Problem statement. Set the listing down again in full, word for word, with the pictures left out.

-- start of Extracted material --

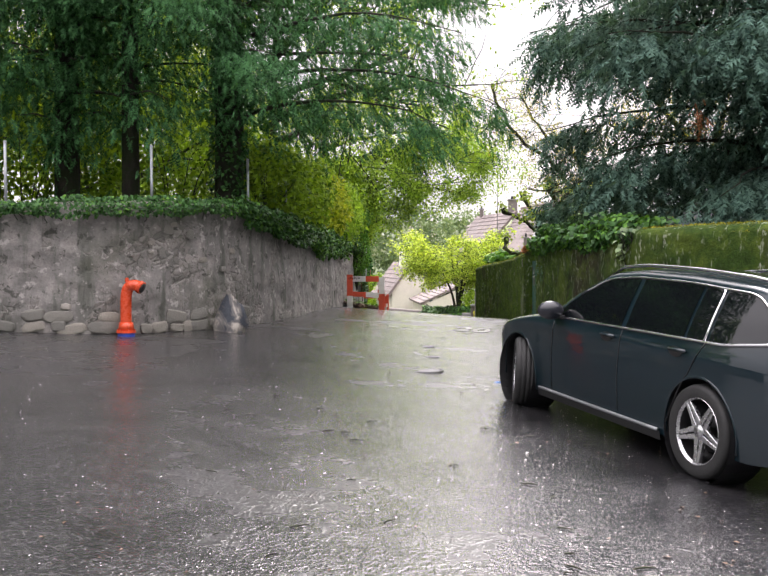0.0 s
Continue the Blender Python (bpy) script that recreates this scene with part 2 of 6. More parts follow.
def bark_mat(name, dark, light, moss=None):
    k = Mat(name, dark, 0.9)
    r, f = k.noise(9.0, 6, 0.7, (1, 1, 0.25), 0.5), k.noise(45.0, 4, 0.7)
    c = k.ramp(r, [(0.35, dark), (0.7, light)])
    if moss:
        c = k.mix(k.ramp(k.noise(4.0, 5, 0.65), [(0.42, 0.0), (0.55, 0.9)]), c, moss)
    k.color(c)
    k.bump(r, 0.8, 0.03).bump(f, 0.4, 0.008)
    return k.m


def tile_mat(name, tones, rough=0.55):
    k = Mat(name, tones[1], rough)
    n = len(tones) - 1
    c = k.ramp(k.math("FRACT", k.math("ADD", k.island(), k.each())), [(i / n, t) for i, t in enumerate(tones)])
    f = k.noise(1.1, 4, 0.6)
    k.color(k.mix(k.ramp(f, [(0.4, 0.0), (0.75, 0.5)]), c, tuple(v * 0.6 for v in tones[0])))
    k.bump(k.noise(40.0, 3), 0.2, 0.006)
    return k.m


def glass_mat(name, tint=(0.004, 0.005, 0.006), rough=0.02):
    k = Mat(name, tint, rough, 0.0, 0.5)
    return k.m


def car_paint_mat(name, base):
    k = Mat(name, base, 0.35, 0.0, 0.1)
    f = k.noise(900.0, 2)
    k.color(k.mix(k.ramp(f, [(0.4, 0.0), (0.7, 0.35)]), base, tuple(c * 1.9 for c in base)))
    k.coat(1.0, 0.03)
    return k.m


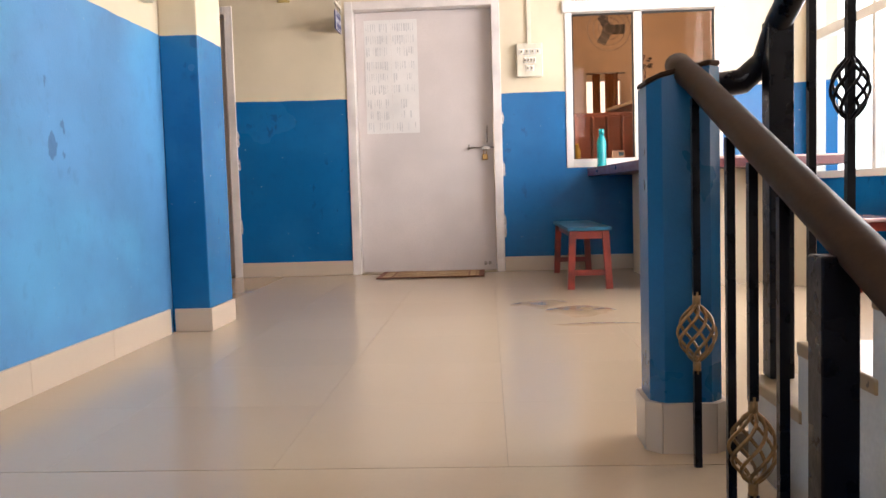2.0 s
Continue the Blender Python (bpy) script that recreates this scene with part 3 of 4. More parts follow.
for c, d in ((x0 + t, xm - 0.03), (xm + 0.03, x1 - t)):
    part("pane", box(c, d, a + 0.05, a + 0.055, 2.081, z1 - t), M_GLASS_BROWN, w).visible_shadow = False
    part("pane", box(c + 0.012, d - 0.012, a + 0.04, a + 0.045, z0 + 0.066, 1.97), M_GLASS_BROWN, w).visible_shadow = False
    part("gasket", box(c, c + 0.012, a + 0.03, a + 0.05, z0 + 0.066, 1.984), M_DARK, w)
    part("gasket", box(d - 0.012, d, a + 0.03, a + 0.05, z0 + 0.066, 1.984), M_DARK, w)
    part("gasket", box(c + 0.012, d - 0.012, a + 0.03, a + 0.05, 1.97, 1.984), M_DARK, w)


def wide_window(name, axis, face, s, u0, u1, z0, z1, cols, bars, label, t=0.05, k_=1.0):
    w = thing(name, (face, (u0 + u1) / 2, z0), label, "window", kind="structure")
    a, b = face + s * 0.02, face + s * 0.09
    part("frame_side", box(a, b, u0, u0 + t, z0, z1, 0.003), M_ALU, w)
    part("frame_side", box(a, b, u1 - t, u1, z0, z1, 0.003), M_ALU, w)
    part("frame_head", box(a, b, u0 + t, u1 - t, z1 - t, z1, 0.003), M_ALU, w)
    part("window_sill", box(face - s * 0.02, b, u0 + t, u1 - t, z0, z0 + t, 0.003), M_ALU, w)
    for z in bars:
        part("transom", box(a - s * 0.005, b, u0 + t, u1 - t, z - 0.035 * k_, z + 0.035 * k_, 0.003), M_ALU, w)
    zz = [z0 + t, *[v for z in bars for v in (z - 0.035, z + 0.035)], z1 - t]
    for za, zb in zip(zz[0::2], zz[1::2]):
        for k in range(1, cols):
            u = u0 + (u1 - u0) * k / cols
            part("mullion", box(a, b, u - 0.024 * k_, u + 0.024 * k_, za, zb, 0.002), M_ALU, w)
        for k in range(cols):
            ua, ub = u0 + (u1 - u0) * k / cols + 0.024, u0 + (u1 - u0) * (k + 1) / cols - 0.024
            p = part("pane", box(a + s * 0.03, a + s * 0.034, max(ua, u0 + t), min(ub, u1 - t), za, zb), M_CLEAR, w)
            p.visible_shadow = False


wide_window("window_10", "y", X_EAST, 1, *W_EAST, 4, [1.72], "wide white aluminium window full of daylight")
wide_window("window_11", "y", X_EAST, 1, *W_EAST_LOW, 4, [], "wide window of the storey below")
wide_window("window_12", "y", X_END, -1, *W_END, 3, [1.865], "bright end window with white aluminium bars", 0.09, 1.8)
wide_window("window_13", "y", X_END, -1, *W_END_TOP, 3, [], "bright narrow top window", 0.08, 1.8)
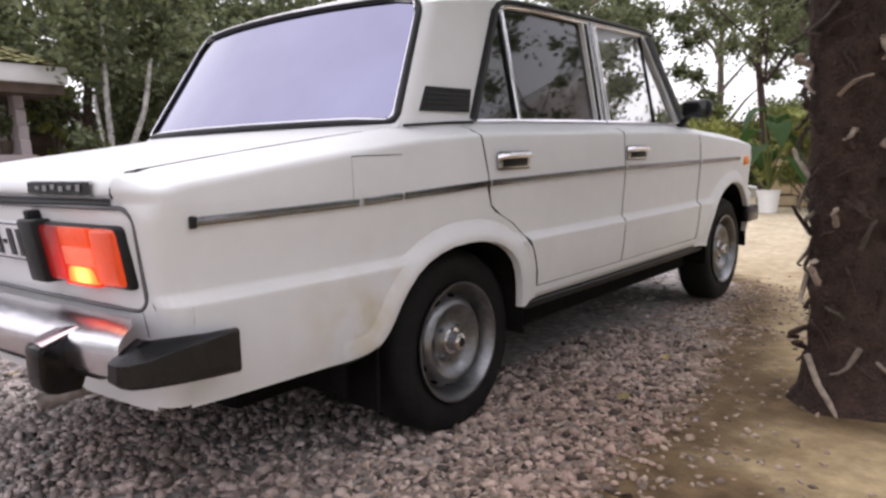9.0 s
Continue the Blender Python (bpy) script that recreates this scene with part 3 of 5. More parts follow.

-- end of Extracted material --

Answer to this task.
0.0 s
Continue the Blender Python (bpy) script that recreates this scene with part 2 of 6. More parts follow.
def bark_mat(name, dark, light, moss=None):
    k = Mat(name, dark, 0.9)
    r, f = k.noise(9.0, 6, 0.7, (1, 1, 0.25), 0.5), k.noise(45.0, 4, 0.7)
    c = k.ramp(r, [(0.35, dark), (0.7, light)])
    if moss:
        c = k.mix(k.ramp(k.noise(4.0, 5, 0.65), [(0.42, 0.0), (0.55, 0.9)]), c, moss)
    k.color(c)
    k.bump(r, 0.8, 0.03).bump(f, 0.4, 0.008)
    return k.m


def tile_mat(name, tones, rough=0.55):
    k = Mat(name, tones[1], rough)
    n = len(tones) - 1
    c = k.ramp(k.math("FRACT", k.math("ADD", k.island(), k.each())), [(i / n, t) for i, t in enumerate(tones)])
    f = k.noise(1.1, 4, 0.6)
    k.color(k.mix(k.ramp(f, [(0.4, 0.0), (0.75, 0.5)]), c, tuple(v * 0.6 for v in tones[0])))
    k.bump(k.noise(40.0, 3), 0.2, 0.006)
    return k.m


def glass_mat(name, tint=(0.004, 0.005, 0.006), rough=0.02):
    k = Mat(name, tint, rough, 0.0, 0.5)
    return k.m


def car_paint_mat(name, base):
    k = Mat(name, base, 0.35, 0.0, 0.1)
    f = k.noise(900.0, 2)
    k.color(k.mix(k.ramp(f, [(0.4, 0.0), (0.7, 0.35)]), base, tuple(c * 1.9 for c in base)))
    k.coat(1.0, 0.03)
    return k.m


2.0 s
Continue the Blender Python (bpy) script that recreates this scene with part 3 of 4. More parts follow.
for c, d in ((x0 + t, xm - 0.03), (xm + 0.03, x1 - t)):
    part("pane", box(c, d, a + 0.05, a + 0.055, 2.081, z1 - t), M_GLASS_BROWN, w).visible_shadow = False
    part("pane", box(c + 0.012, d - 0.012, a + 0.04, a + 0.045, z0 + 0.066, 1.97), M_GLASS_BROWN, w).visible_shadow = False
    part("gasket", box(c, c + 0.012, a + 0.03, a + 0.05, z0 + 0.066, 1.984), M_DARK, w)
    part("gasket", box(d - 0.012, d, a + 0.03, a + 0.05, z0 + 0.066, 1.984), M_DARK, w)
    part("gasket", box(c + 0.012, d - 0.012, a + 0.03, a + 0.05, 1.97, 1.984), M_DARK, w)


def wide_window(name, axis, face, s, u0, u1, z0, z1, cols, bars, label, t=0.05, k_=1.0):
    w = thing(name, (face, (u0 + u1) / 2, z0), label, "window", kind="structure")
    a, b = face + s * 0.02, face + s * 0.09
    part("frame_side", box(a, b, u0, u0 + t, z0, z1, 0.003), M_ALU, w)
    part("frame_side", box(a, b, u1 - t, u1, z0, z1, 0.003), M_ALU, w)
    part("frame_head", box(a, b, u0 + t, u1 - t, z1 - t, z1, 0.003), M_ALU, w)
    part("window_sill", box(face - s * 0.02, b, u0 + t, u1 - t, z0, z0 + t, 0.003), M_ALU, w)
    for z in bars:
        part("transom", box(a - s * 0.005, b, u0 + t, u1 - t, z - 0.035 * k_, z + 0.035 * k_, 0.003), M_ALU, w)
    zz = [z0 + t, *[v for z in bars for v in (z - 0.035, z + 0.035)], z1 - t]
    for za, zb in zip(zz[0::2], zz[1::2]):
        for k in range(1, cols):
            u = u0 + (u1 - u0) * k / cols
            part("mullion", box(a, b, u - 0.024 * k_, u + 0.024 * k_, za, zb, 0.002), M_ALU, w)
        for k in range(cols):
            ua, ub = u0 + (u1 - u0) * k / cols + 0.024, u0 + (u1 - u0) * (k + 1) / cols - 0.024
            p = part("pane", box(a + s * 0.03, a + s * 0.034, max(ua, u0 + t), min(ub, u1 - t), za, zb), M_CLEAR, w)
            p.visible_shadow = False


wide_window("window_10", "y", X_EAST, 1, *W_EAST, 4, [1.72], "wide white aluminium window full of daylight")
wide_window("window_11", "y", X_EAST, 1, *W_EAST_LOW, 4, [], "wide window of the storey below")
wide_window("window_12", "y", X_END, -1, *W_END, 3, [1.865], "bright end window with white aluminium bars", 0.09, 1.8)
wide_window("window_13", "y", X_END, -1, *W_END_TOP, 3, [], "bright narrow top window", 0.08, 1.8)
9.0 s
Continue the Blender Python (bpy) script that recreates this scene with part 3 of 5. More parts follow.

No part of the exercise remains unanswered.